I countered that the envelopes didn’t expressly ask for money but were only a vehicle for those who might wish to give. But my argument fell short and I determined this was a battle I didn’t need at the time.

As one of our denominational statesmen used to say, “Choose carefully the hill you want to die on!”

I later learned that the former pastor had attended a contemporary church conference and came back excited about new methods of reaching the unchurched. The conference taught a number of principles such as avoiding “churchy” language, using contemporary music, “dressing down” and not asking the unchurched for money.

One of the chief reasons the unchurched don’t attend, the pastor explained, is that they believe the church is after their money.

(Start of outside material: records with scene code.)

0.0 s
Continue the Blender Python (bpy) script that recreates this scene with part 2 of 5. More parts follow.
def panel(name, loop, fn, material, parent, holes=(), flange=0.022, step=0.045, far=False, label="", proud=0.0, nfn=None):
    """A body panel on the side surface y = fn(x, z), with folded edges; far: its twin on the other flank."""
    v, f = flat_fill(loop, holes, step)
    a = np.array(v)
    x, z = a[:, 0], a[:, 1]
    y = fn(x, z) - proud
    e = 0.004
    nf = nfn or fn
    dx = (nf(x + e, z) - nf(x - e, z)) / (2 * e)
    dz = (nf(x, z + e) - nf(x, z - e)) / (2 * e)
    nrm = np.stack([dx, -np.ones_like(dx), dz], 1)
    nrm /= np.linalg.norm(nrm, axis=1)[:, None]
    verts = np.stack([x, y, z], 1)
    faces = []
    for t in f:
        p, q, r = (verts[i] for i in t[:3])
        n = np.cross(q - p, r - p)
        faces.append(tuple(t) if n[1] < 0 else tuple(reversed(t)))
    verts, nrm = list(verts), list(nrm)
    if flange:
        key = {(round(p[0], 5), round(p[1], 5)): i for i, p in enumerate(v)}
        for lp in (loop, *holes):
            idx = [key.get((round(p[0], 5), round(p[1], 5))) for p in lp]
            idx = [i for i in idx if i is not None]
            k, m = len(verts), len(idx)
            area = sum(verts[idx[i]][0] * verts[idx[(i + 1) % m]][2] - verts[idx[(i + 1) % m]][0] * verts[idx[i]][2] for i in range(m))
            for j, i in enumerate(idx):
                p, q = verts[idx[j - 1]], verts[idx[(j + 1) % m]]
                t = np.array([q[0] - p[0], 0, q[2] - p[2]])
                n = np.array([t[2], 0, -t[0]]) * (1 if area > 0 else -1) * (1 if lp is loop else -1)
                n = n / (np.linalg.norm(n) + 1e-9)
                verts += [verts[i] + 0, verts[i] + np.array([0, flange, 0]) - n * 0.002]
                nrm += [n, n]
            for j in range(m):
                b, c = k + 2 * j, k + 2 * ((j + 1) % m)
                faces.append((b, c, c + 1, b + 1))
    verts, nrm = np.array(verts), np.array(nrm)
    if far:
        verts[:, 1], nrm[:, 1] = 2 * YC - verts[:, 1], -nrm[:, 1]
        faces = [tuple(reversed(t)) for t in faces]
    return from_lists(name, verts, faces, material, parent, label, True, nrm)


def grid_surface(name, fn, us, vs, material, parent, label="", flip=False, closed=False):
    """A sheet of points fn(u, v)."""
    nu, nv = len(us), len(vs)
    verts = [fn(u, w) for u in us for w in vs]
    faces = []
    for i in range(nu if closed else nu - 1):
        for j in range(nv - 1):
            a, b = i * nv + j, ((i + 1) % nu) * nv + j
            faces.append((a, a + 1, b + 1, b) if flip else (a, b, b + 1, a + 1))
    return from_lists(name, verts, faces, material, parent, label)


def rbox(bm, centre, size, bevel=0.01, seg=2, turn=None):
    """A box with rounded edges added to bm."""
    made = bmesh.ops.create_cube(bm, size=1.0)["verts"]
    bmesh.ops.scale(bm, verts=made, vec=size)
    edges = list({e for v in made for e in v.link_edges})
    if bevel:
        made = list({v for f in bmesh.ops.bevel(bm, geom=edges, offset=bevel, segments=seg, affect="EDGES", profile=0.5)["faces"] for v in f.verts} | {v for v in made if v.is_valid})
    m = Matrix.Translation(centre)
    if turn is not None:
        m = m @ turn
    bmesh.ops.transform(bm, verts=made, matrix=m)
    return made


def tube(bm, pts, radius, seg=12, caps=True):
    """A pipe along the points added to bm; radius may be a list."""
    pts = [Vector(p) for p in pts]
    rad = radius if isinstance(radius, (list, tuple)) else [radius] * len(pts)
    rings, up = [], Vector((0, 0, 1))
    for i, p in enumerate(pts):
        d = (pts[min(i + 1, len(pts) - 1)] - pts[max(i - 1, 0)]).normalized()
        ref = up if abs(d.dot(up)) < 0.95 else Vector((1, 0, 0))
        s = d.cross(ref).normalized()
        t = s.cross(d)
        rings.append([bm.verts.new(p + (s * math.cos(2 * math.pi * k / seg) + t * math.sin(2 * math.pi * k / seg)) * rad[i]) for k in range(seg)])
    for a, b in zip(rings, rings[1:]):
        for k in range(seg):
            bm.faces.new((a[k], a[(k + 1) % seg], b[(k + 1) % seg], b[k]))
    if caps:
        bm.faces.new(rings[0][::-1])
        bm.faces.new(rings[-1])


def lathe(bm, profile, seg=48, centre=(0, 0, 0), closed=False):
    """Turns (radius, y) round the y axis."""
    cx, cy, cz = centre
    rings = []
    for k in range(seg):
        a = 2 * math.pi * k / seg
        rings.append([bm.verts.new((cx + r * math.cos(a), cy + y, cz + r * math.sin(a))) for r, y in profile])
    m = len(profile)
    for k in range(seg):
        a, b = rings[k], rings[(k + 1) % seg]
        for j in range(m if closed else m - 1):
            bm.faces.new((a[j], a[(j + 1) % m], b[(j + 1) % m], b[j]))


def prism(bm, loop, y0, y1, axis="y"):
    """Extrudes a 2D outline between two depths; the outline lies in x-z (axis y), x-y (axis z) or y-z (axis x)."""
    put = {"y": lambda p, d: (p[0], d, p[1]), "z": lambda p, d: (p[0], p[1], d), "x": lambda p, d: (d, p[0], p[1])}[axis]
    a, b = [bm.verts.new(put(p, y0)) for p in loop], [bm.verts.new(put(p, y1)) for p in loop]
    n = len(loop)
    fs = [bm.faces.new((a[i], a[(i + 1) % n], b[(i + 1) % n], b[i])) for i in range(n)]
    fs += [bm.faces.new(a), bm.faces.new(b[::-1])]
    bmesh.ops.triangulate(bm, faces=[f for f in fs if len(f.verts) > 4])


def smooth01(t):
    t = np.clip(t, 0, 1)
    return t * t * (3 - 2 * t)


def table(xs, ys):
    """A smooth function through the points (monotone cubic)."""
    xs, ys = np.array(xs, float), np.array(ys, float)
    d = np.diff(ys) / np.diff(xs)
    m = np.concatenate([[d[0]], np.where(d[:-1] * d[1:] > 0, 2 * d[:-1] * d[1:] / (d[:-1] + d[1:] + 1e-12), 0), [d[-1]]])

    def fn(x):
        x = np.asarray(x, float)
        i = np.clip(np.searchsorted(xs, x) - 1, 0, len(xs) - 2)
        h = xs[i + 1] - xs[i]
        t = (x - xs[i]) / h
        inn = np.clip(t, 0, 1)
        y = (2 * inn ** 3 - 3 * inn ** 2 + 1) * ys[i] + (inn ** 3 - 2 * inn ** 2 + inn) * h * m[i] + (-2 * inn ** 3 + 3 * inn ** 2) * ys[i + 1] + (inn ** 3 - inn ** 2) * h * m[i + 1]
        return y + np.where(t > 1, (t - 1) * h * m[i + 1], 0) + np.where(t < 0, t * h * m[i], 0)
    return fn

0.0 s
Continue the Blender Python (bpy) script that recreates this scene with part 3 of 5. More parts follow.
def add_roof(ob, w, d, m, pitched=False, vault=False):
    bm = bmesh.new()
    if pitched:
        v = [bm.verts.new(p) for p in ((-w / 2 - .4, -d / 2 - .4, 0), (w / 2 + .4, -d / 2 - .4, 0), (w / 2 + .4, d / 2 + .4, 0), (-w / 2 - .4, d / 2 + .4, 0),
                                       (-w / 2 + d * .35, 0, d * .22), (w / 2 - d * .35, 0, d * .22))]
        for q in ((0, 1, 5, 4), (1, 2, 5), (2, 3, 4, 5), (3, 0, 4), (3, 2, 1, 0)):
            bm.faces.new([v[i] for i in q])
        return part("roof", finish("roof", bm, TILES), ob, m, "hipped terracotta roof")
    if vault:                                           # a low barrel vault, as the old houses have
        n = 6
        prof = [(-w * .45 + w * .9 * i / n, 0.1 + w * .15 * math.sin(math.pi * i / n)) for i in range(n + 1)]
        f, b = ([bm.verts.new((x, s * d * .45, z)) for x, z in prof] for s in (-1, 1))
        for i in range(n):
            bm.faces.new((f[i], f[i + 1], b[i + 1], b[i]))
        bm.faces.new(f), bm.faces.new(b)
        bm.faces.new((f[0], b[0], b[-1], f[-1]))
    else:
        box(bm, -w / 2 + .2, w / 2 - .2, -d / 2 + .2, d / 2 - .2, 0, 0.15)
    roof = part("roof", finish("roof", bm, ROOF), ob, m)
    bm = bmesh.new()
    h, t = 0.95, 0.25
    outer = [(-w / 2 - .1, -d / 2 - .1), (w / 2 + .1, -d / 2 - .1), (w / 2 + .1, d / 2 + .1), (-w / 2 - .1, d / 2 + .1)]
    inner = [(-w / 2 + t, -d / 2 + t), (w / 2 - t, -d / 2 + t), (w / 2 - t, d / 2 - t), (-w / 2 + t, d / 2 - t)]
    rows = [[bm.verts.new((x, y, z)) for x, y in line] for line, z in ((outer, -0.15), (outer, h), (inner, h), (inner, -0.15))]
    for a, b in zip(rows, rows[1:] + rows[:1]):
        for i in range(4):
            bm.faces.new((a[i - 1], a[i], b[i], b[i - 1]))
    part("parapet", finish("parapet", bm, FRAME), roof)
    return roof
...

I agree with some of these ideas. I do think pastors must use the language of the people in preaching. And I’ve made peace with the “dressing down” idea. Many of us were raised to wear our “Sunday best” to church as a way to reverence God, but it’s also true that God doesn’t look on the outward appearance but on the heart (1 Samuel 16:7). So most folk today don’t really care what people wear to church, as long as it’s modest; thus another excuse is obliterated.

But I do believe the church can tactfully and tastefully take money from the unchurched as long as we can demonstrate the funds are used

for worthy projects. One example of this is the pagan king Artaxerxes, who contributed money for Nehemiah to rebuild the walls of Jerusalem.

Nehemiah didn’t stop him, but used the money in the project God assigned him.

The main thing we want from the unchurched is their soul for the Savior. After that there’s no debate: their whole lives belong to God, including their checkbook. But until then I think we can use anyone’s money to the glory of God. We just don’t want to be crass about it.